By l894 the tower was again in the breakers. Giving up on the Cape, the Board chose Black’s Island in the bay as the fifth site. After finishing the tower’s foundation and the keeper’s house, money ran out in April, l896.
Returning to the Cape, the light was relit on its original site. After several years of indecision, the two keepers’ houses that are on the Cape today were finished around l905. As the years passed, the constant currents slowly carried the sand to the northwest, stealing from the Cape and giving to St. Joseph’s Point. So, by l918 it was time to move again; this time 1,857 feet from the l885 site. As a result, the lighthouse has been able to remain in one place for over 90 years.
Enough of the history lesson and back to diving!
With no enthusiasm showing—bull sharks (the baddest shark in the world) love the murky waters of the Cape—the four of us went over the side and began our adventure.

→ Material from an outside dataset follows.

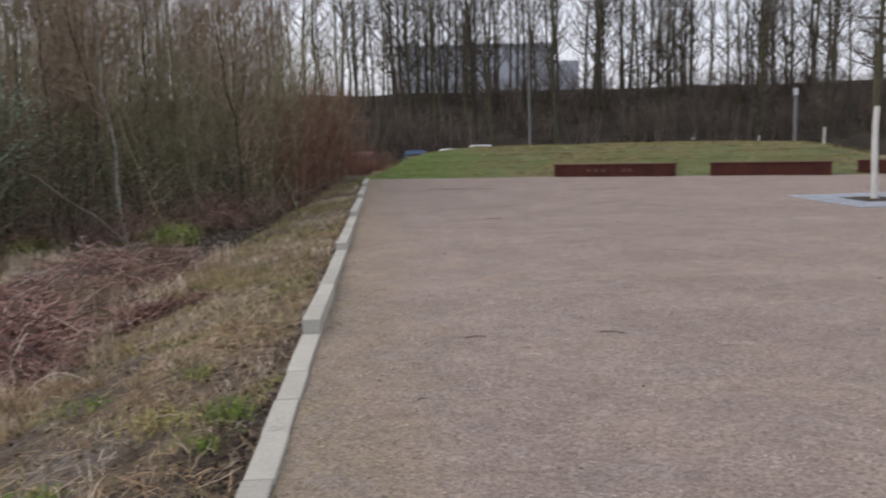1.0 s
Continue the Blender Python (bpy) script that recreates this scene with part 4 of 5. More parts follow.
rough = np.array([tuple(v.co) for v in bpy.data.objects["grass_mound"].data.vertices])
turf = rough[(rough[:, 1] < 33) & (rough[:, 2] > 0.06)]
for blade_material, count, text in ((OLIVE, 1500, "short olive turf on the mound"), (YELLOW_GRASS, 800, "yellowed tufts in the mound's turf"), (BROWN_GRASS, 420, "withered tufts in the mound's turf")):
    spot = turf[rng.integers(0, len(turf), count)] + np.concatenate([rng.normal(0, 0.2, (count, 2)), np.full((count, 1), -0.03)], 1)
    stuff("turf", blades(rng, np.repeat(spot, 9, 0) + rng.normal(0, 0.10, (count * 9, 3)) * np.array([1, 1, 0]), 0.075, 0.016, 1.3), blade_material, text, "grass")
rough = rough[(rough[:, 0] > 4.5) & (rough[:, 2] > 0.45)]
spot = rough[rng.integers(0, len(rough), 450)] + np.concatenate([rng.normal(0, 0.22, (450, 2)), np.full((450, 1), -0.03)], 1)
stuff("rough_grass", blades(rng, np.repeat(spot, 12, 0) + rng.normal(0, 0.09, (5400, 3)) * np.array([1, 1, 0]), 0.075, 0.014, 1.3), BROWN_GRASS, "rough withered grass on the mound's crest", "grass")
spot = rough[rng.integers(0, len(rough), 700)] + np.concatenate([rng.normal(0, 0.22, (700, 2)), np.full((700, 1), -0.03)], 1)
stuff("crest_grass", blades(rng, np.repeat(spot, 12, 0) + rng.normal(0, 0.10, (8400, 3)) * np.array([1, 1, 0]), 0.09, 0.016, 1.2), OLIVE, "yellowish-green tufts on the mound's crest", "grass")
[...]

With the visibility at about 4’ 1 instantly lost Erik and Pam but found Regina. We had to hold hands to keep from getting separated as we swam slowly downward to investigate. What waited for us was not a storm battered pile of scattered bricks, but large sections of still intact lighthouse. The base, even though it had settled 20 feet, still stood solid and upright. Swimming cautiously over several giant Gulf stingrays, we came to the steps that had once led from the keeper’s connected house into the tower. Lying among the stingrays and the broken walls were the iron spiral steps that once led up the 65’ tower. In the pale-green light that filtered from above, we peered under fallen walls for other clues of its history. Instead, ghostly dark shapes, scared by a new intruder, left clouds of silt as they scurried away to seek safety in other recesses of the old tower. I one “cave” we came face-to-face with a large goliath grouper, who promptly boomed his gills at us telling us to leave his domain. We backed away, leaving the giant satisfied that he had defended his territory.
Lying to the north of the base were the remains of the lantern and the balcony that encompassed the lantern. In the photo you can see a man, probably the keeper, standing on the lantern balcony. A few yards away in the sand was a true museum piece, the pedestal that once supported the light.
With the visibility rapidly diminishing, due to the stirrings of the goliath groupers, we left this gloomy realm; leaving it to countless cigar minnows, small fish, the giant stingrays, and the guardians of the ruins, the goliath groupers. I have never returned.
In my original article I made the statement that in the future divers would swim in the ruins of beach homes and townhouses built by people who little understood the unrelenting currents of the Cape, the slow rise in sea level, and the power of hurricanes the unceasingly plaque the Gulf of Mexico. I was not completely correct. Scores of homes have either been moved or washed completely away, leaving little to dive on. But, if the lighthouse is not moved soon, it to will join its predecessors and future divers will swim around its ruins. It is a sight I certainly don’t want to see. Hopefully it will be saved.